Belships ASA : Contemplated Private Placement

NOT FOR RELEASE, PUBLICATION OR DISTRIBUTION, IN WHOLE OR IN PART DIRECTLY OR INDIRECTLY, IN AUSTRALIA, CANADA, JAPAN OR THE UNITED STATES DIRECTLY OR INDIRECTLY, IN AUSTRALIA, CANADA, JAPAN OR THE UNITED STATES OR ANY OTHER JURISDICTION IN WHICH THE RELEASE, PUBLICATION OR DISTRIBUTION WOULD BE UNLAWFUL. THIS ANNOUNCEMENT DOES NOT CONSTITUTE AN OFFER OF ANY OF THE SECURITIES DESCRIBED HEREIN.

Oslo, 28 May 2019

Belships ASA (OSE: BEL; "Belships" or the "Company") has retained Danske Bank Norwegian Branch, DNB Markets, a part of DNB ASA, and Pareto Securities AS (together, the "Managers") as Joint Lead Managers and Bookrunners, to advise on and effect a private placement of new shares (the "Offer Shares"), directed towards Norwegian and international investors, subject to applicable exemptions from relevant registration, filing and prospectus requirements, and subject to other applicable selling restrictions, after the close of Oslo Stock Exchange today (the "Private Placement").

Through the Private Placement, the Company seeks to raise up to the NOK equivalent of USD 15 million. The price in the Private Placement has been set to NOK 7.00 per share.

The following persons associated with the Company will participate in the Private Placement by applying for a total of 237,500 Offer Shares: Peter Frølich, Chairman of the Board: 75,000 Offer Shares, Birthe Cecilie Lepsøe, Board member: 7,500 Offer Shares, Jorunn Seglem, Board member: 35,000 Offer Shares, Torinitamar AS, a company controlled by CEO Lars Christian Skarsgård: 35,000 Offer Shares, Krino Invest AS, a company controlled by CFO Osvald Fossholm: 35,000 Offer Shares and Jan Erik Sivertsen, CEO of Kontrari AS and Kontrazi AS: 50,000 shares.

Net proceeds from the Private Placement will be used to support the Company`s stated strategy to grow accretively as a fully integrated shipowner and operator of geared dry bulk vessels, including financing of the cash consideration associated with future vessel acquisitions, as well as general corporate purposes.

As noted in the Company`s Q1 report, Belships has a positive outlook on the dry bulk market, and believes it can sustain its strong performance relative to the market. The three recently agreed vessel acquisitions demonstrates the Company`s ability to develop attractive vessel acquisition opportunities, and the sellers` acceptance of receiving partial or full consideration in Belships shares has allowed Belships to broaden and strengthen its shareholder base, increase free float in the share, and execute these three vessel acquisitions with a positive impact on the Company`s available liquidity.
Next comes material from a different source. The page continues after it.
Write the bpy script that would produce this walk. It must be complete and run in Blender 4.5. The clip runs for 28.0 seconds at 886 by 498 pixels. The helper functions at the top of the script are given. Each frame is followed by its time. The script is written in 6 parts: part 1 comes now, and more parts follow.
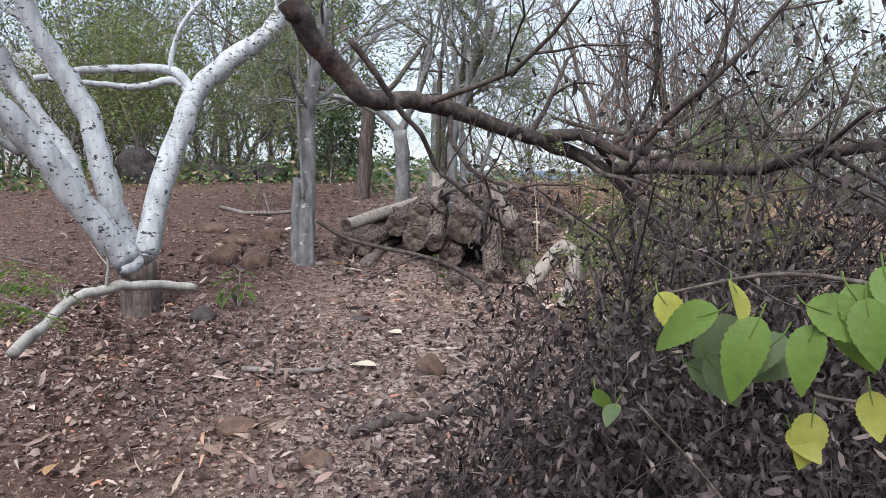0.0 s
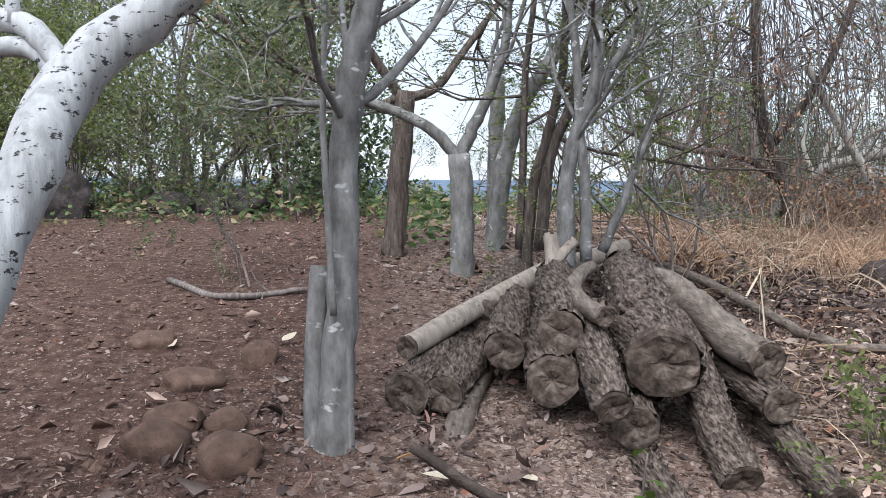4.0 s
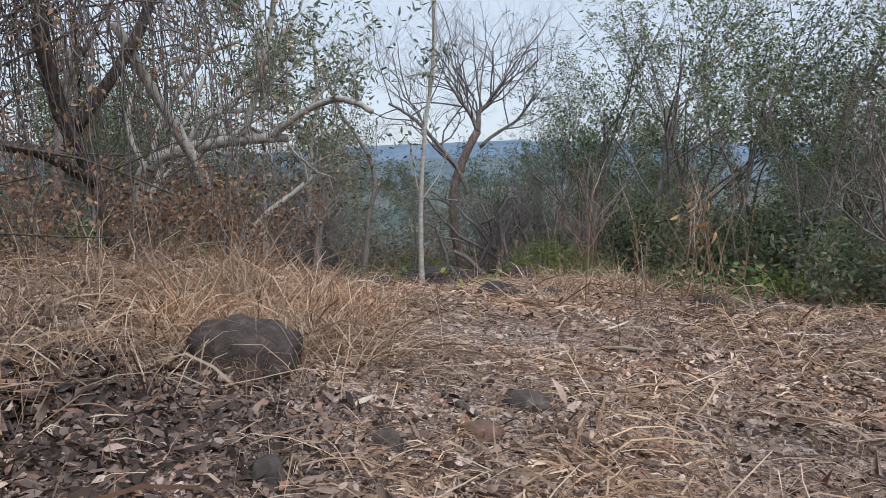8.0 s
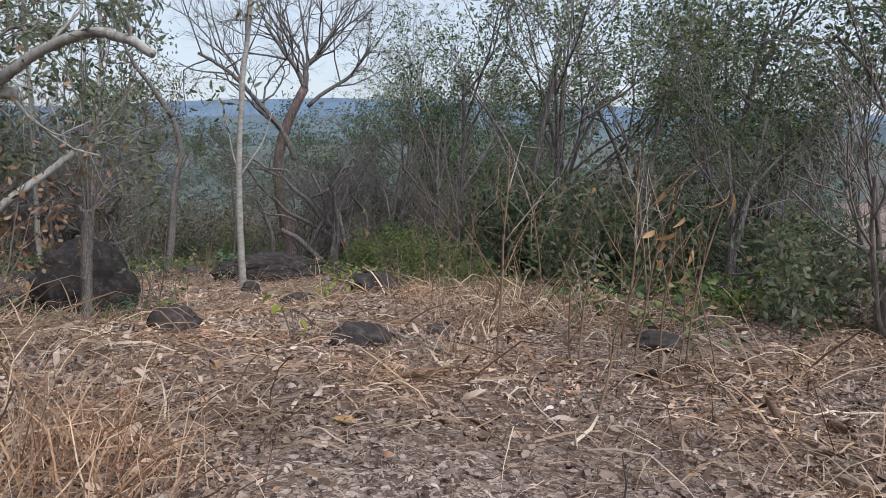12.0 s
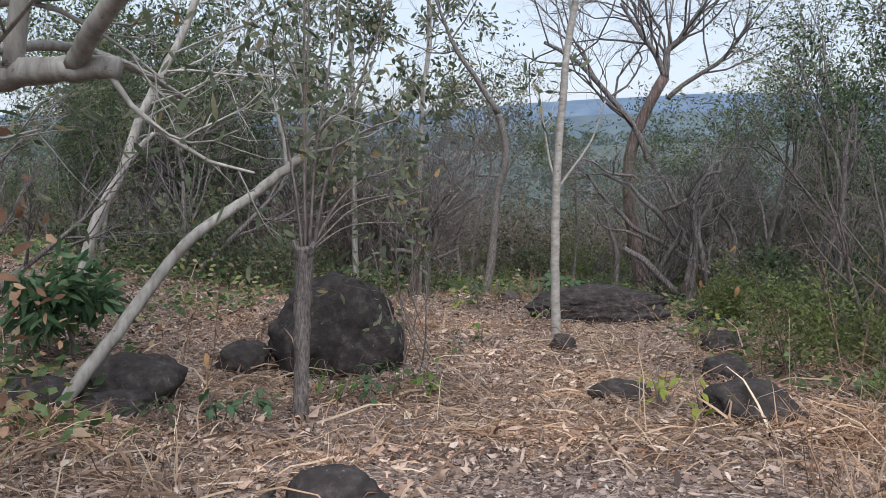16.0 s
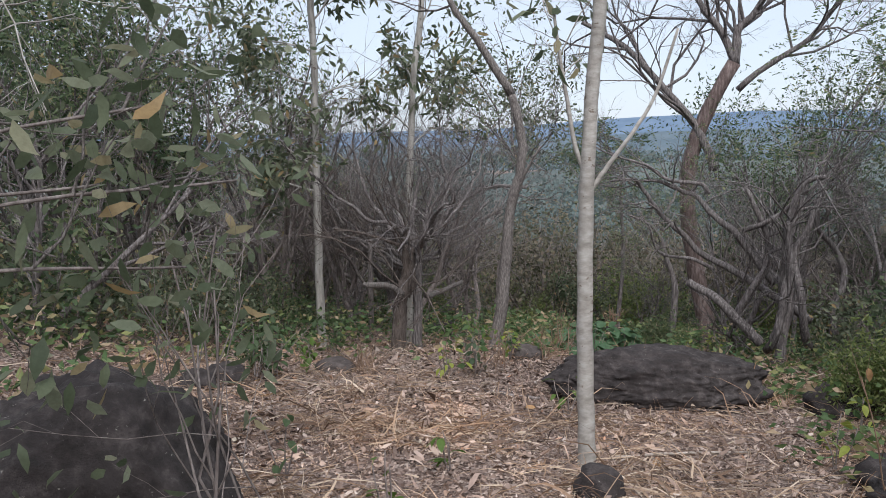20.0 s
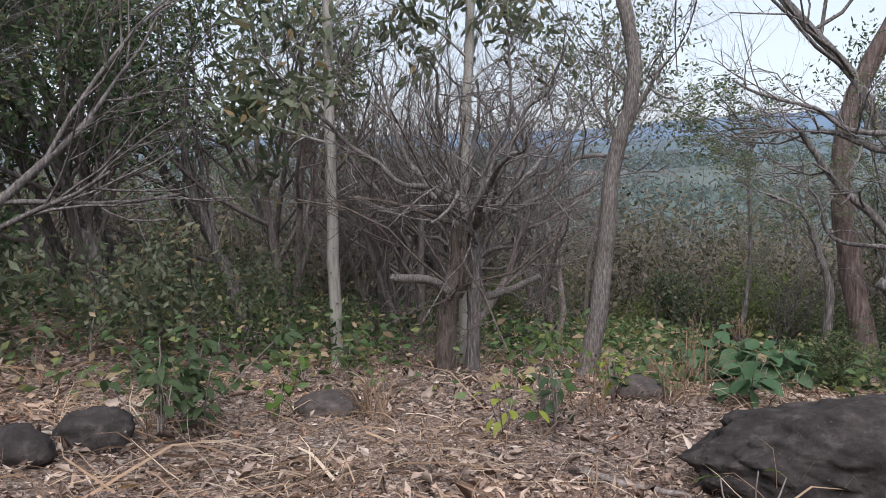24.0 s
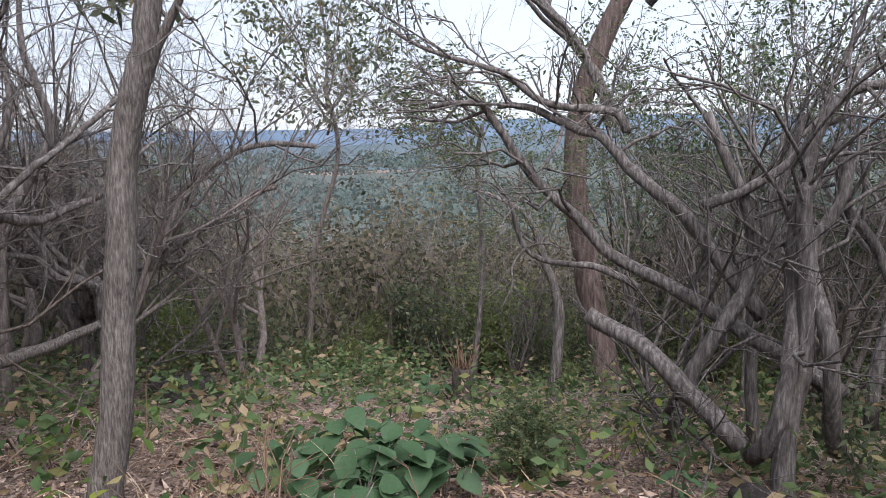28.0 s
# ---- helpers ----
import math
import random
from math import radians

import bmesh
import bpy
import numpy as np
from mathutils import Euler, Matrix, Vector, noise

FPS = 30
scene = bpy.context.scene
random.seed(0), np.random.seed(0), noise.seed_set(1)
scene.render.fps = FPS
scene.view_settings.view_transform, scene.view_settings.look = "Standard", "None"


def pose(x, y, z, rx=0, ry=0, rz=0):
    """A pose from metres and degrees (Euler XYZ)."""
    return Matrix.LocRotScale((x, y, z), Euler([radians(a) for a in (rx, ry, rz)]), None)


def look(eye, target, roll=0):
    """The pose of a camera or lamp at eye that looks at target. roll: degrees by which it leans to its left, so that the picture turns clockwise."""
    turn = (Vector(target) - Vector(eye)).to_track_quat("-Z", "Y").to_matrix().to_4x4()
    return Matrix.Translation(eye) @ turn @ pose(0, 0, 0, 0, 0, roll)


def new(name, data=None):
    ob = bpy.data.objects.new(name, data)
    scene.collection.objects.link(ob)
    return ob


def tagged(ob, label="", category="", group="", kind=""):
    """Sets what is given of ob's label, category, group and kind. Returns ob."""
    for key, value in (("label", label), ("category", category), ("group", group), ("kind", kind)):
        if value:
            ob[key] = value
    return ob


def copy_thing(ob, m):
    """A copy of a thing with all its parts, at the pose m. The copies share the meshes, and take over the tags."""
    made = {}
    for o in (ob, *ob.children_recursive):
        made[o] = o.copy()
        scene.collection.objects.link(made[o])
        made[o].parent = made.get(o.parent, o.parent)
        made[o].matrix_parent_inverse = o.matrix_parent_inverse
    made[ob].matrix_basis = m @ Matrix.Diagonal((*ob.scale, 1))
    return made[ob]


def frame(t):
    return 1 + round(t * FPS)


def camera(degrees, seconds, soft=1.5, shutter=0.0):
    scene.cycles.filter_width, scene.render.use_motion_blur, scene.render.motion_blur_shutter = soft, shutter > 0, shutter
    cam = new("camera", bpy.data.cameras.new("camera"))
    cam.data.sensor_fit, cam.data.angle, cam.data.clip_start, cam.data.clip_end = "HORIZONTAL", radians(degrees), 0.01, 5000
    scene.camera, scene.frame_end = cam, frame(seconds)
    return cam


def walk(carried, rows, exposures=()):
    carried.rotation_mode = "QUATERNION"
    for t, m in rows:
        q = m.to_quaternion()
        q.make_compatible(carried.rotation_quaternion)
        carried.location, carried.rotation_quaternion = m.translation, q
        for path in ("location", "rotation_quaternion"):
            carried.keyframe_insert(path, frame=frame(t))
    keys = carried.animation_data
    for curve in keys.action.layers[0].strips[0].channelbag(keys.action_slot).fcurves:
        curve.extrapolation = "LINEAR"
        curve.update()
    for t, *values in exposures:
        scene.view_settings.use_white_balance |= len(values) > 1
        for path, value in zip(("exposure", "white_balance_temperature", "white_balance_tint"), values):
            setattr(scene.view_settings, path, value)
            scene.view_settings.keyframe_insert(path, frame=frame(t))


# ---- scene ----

Simultaneously, it demonstrates the sellers` trust and belief in Belships` technical and commercial platform, and ability to deliver strong relative performance going forward. While the Company believes additional "ship for shares" transactions may be available also going forward, the Company wishes to retain the flexibility to execute on growth opportunities which may require partial or full settlement in cash.